43 genes support the lungfish-coelacanth grouping related to the closest living relative of tetrapods with the Bayesian method under the coalescence model

BMC Res Notes. 2011 Mar 7:4:49. doi: 10.1186/1756-0500-4-49.

Abstract

Background: Since the discovery of the "living fossil" in 1938, the coelacanth (Latimeria chalumnae) has generally been considered to be the closest living relative of the land vertebrates, and this is still the prevailing opinion in most general biology textbooks. However, the origin of tetrapods has not been resolved for decades. Three principal hypotheses (lungfish-tetrapod, coelacanth-tetrapod, or lungfish-coelacanth sister group) have been proposed.

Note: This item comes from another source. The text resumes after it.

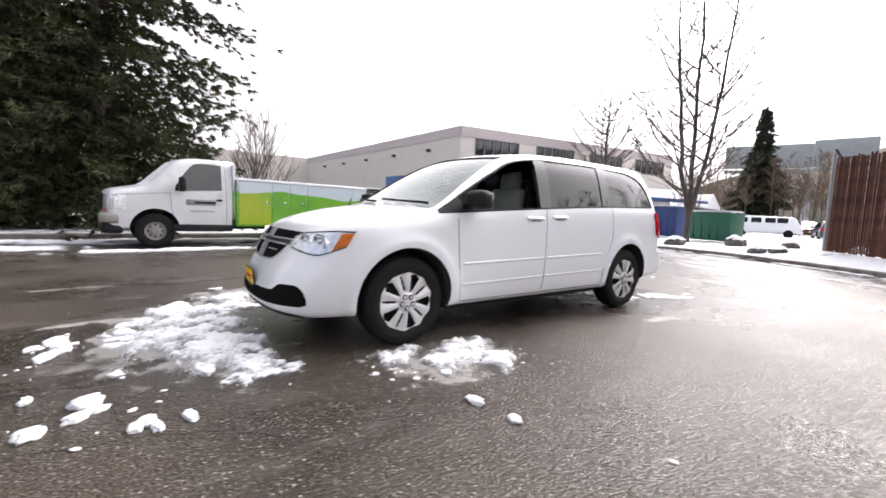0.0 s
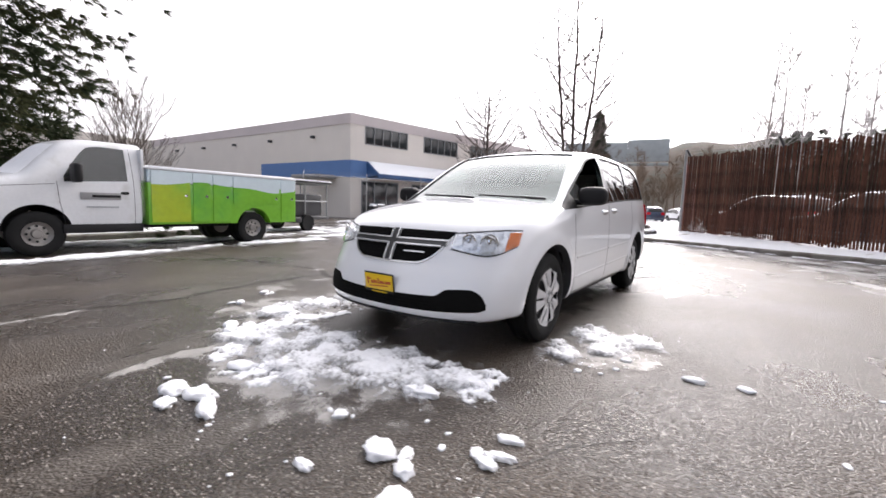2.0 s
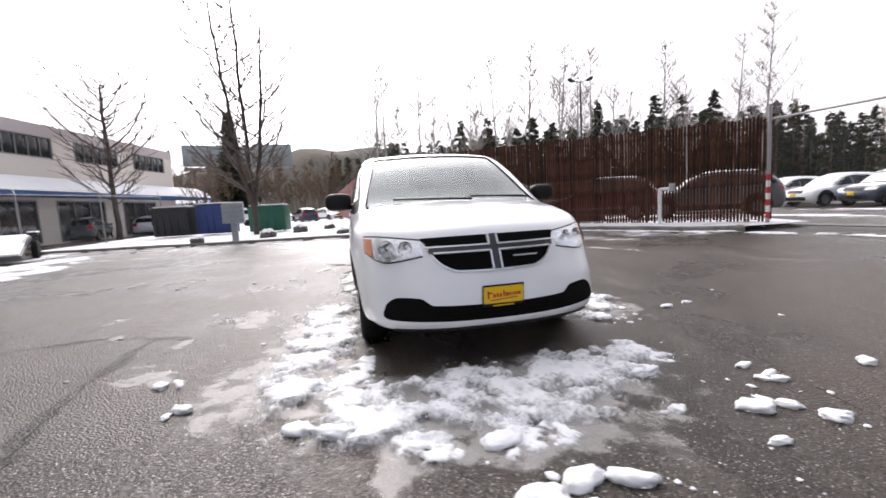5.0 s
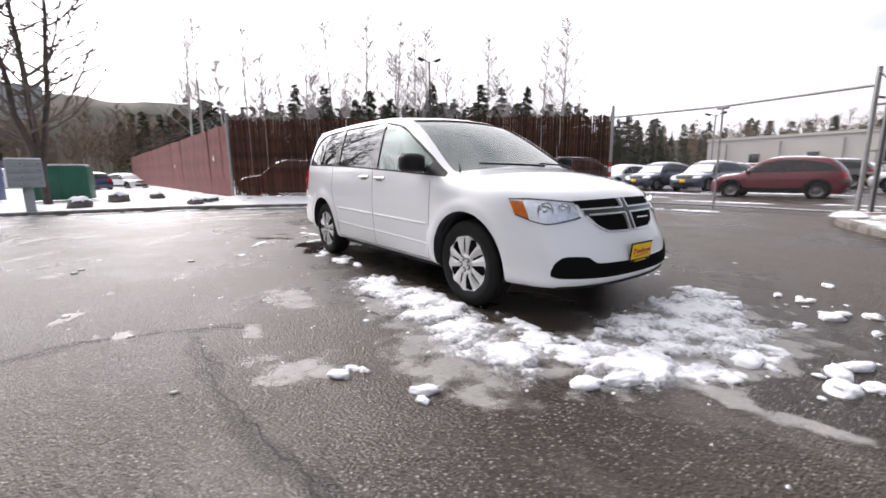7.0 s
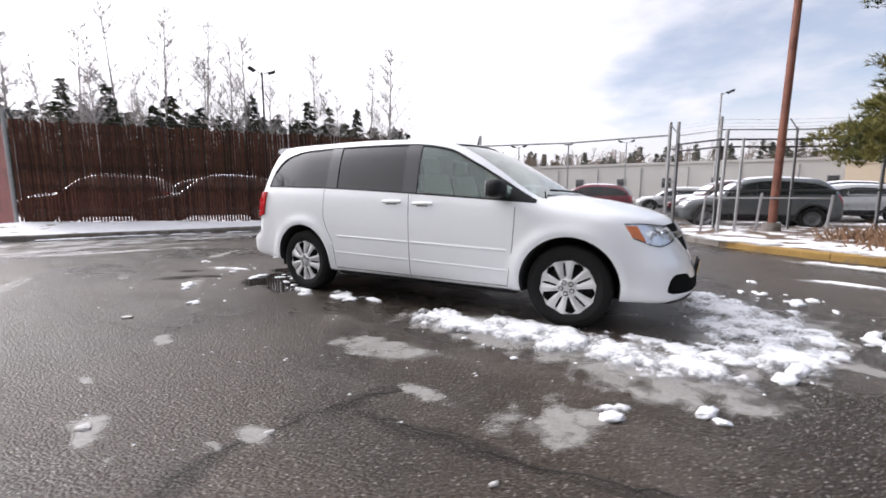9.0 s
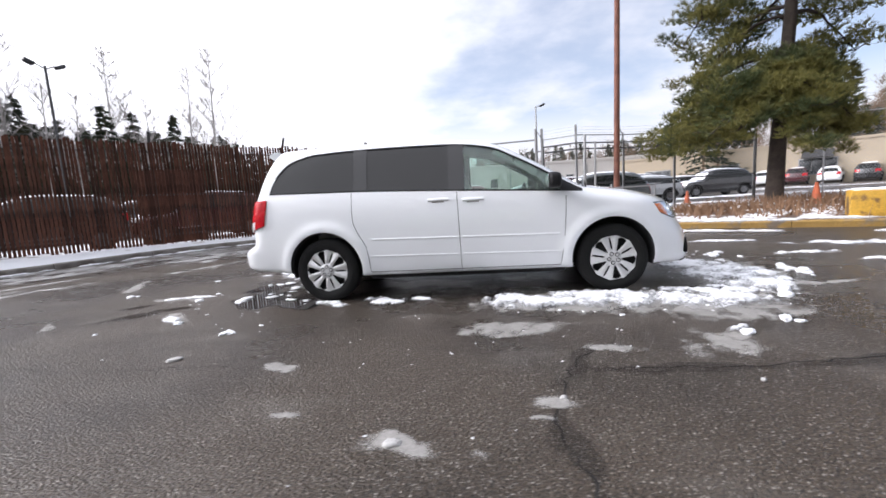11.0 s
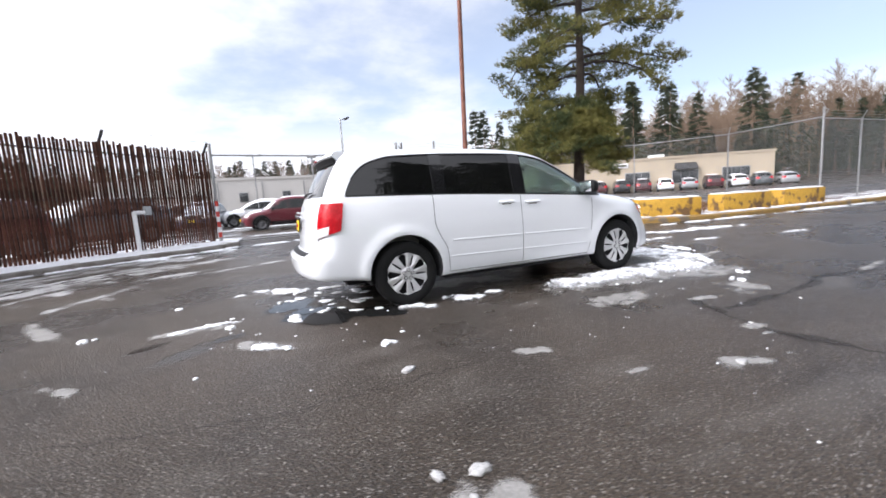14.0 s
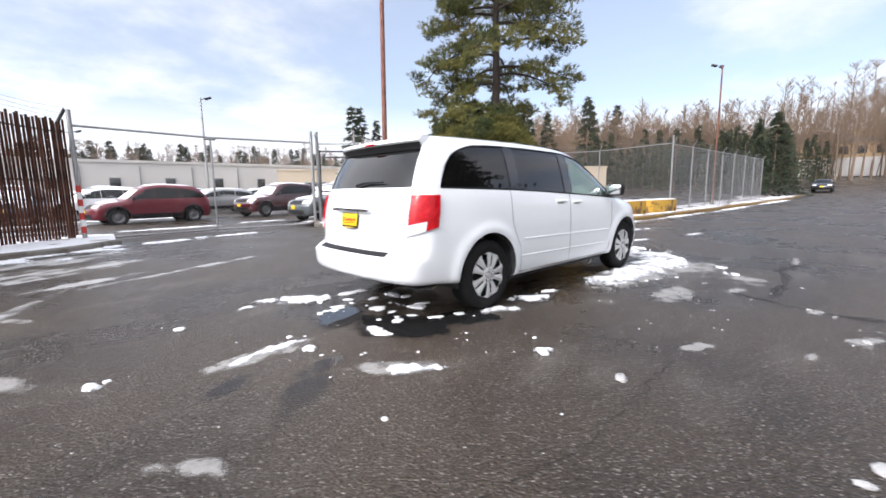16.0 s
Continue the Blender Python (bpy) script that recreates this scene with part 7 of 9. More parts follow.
        a = i * 2.4 + rnd.uniform(-0.3, 0.3)
        limb(z, a, (2.5 + 0.5 * math.cos(a + radians(40))) * (1 - 0.55 * (z - 8.2) / 5.0) * rnd.uniform(0.65, 1.1), rnd.uniform(-0.10, 0.16), 0.035 + 0.025, 0.0, 0.03)
    # dense drooping skirt that reaches furthest towards the yard
    for i in range(38):
        a = radians(i * 137.5 + rnd.uniform(-14, 14))
        k = 0.5 + 0.5 * math.cos(a - radians(113))
        z = 2.6 + 1.7 * rnd.random()
        limb(z, a, (1.3 + 2.2 * k ** 1.5) * rnd.uniform(0.65, 1.1) * (1.10 - 0.20 * (z - 2.6)), rnd.uniform(0.05, 0.25), 0.05, 0.0, rnd.uniform(0.09, 0.17))
    clump(at(13.2), 0.6)
    part("trunk", tubes_mesh("trunk", bars), BARK_PINE, ob)
    V, F = blades(C, D, 0.17, 0.0085, rnd, 11)
    part("crown", to_mesh("crown", V, F, False), NEEDLES_PINE, ob, "yellow-green needle clumps")


pine()


def woods(name, label, trees, seed):
    """Far trees: conifers as tiers of sprays, bare trees as thin stems with twig haze; one mesh for each material."""
    rnd = random.Random(seed)
    fv, ff, tv, tf, bv, bf = [], [], [], [], [], []

    def add(V, F, v, f):
        o = len(V)
        V += v
        F += [tuple(i + o for i in q) for q in f]
    for x, y, z, h, kind in trees:
        at = Vector((x, y, z))
        if kind in "cw":
            R = h * (rnd.uniform(0.14, 0.21) if kind == "c" else rnd.uniform(0.28, 0.34))
            C, D = [], []
            W = 15 if kind == "c" else 22
            for i in range(W):
                for j in range(9 if kind == "c" else 14):
                    t = 0.08 + 0.90 * (i + rnd.random()) / W
                    r = R * (1 - t) ** 0.85 * rnd.uniform(0.5, 1.25)
                    a = rnd.uniform(0, 6.28)
                    o = Vector((math.cos(a), math.sin(a), 0))
                    for f in (0.35, 0.75, 1.0):
                        C.append(at + o * r * f + Vector((0, 0, h * t - 0.2 * r * f)))
                        D.append((o + Vector((0, 0, -0.3))).normalized())
            C.append(at + Vector((0, 0, h * 0.96)))
            D.append(Vector((0, 0, 1)))
            v, f = blades(C, D, h * 0.045, h * 0.0062, rnd, 8)
            add(fv, ff, v, f)
            v, f = tube([at, at + Vector((0, 0, h * 0.95))], [h * 0.012, 0.02], 5)
            add(tv, tf, v, f)
        else:
            V_, F_ = (bv, bf) if kind == "p" else (tv, tf)
            lean = Vector((rnd.gauss(0, 0.035) * h, rnd.gauss(0, 0.035) * h, 0))
            p = [at, at + lean * 0.6 + Vector((0, 0, h * 0.5)), at + lean + Vector((rnd.gauss(0, 0.015) * h, rnd.gauss(0, 0.015) * h, h))]
            v, f = tube(p, [h * 0.0085, h * 0.0058, 0.02], 5)
            add(V_, F_, v, f)
            for _ in range(44 if kind == "p" else 36):
                t = rnd.uniform(0.30, 0.97)
                b = p[1].lerp(p[2], (t - 0.5) * 2) if t > 0.5 else p[0].lerp(p[1], t * 2)
                a = rnd.uniform(0, 6.28)
                L = h * (0.25 if kind == "p" else 0.27) * (1.15 - t) * rnd.uniform(0.5, 1.35)
                e = b + Vector((math.cos(a) * L * 0.82, math.sin(a) * L * 0.82, L * 0.78))
                v, f = tube([b, e], [h * (0.0016 if kind == "p" else 0.0019), 0.012], 3, False)
                add(V_, F_, v, f)
                for _ in range(9):
                    g = b.lerp(e, rnd.uniform(0.25, 1.0))
                    v, f = tube([g, g + Vector((rnd.gauss(0, 0.22) * L, rnd.gauss(0, 0.22) * L, 0.38 * L))], [h * 0.0014, 0.008], 3, False)
                    add(V_, F_, v, f)
    ob = thing(name, label, "trees", kind="stuff")
    if fv:
        part("conifer_crowns", to_mesh("conifer_crowns", fv, ff, False), NEEDLES_FAR, ob, kind="stuff")
    if tv:
        part("stems", to_mesh("stems", tv, tf, False), TWIGS_FAR, ob, kind="stuff")
    if bv:
        part("birch_stems", to_mesh("birch_stems", bv, bf, False), BIRCH_FAR, ob, kind="stuff")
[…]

Findings: We used the Bayesian method under the coalescence model with the latest published program (Bayesian Estimation of Species Trees, or BEST) to perform a phylogenetic analysis for seven relevant taxa and 43 nuclear protein-coding genes with the jackknife method for taxon sub-sampling. The lungfish-coelacanth sister group was consistently reconstructed with the Bayesian method under the coalescence model in 17 out of 21 taxon sets with a Bayesian posterior probability as high as 99%. Lungfish-tetrapod was only inferred from BCLS and BACLS. Neither coelacanth-tetrapod nor lungfish-coelacanth-tetrapod was recovered out of all 21 taxon sets.

Conclusions: Our results provide strong evidence in favor of accepting the hypothesis that lungfishes and coelacanths form a monophyletic sister-group that is the closest living relative of tetrapods. This clade was supported by high Bayesian posterior probabilities of the branch (a lungfish-coelacanth clade) and high taxon jackknife supports.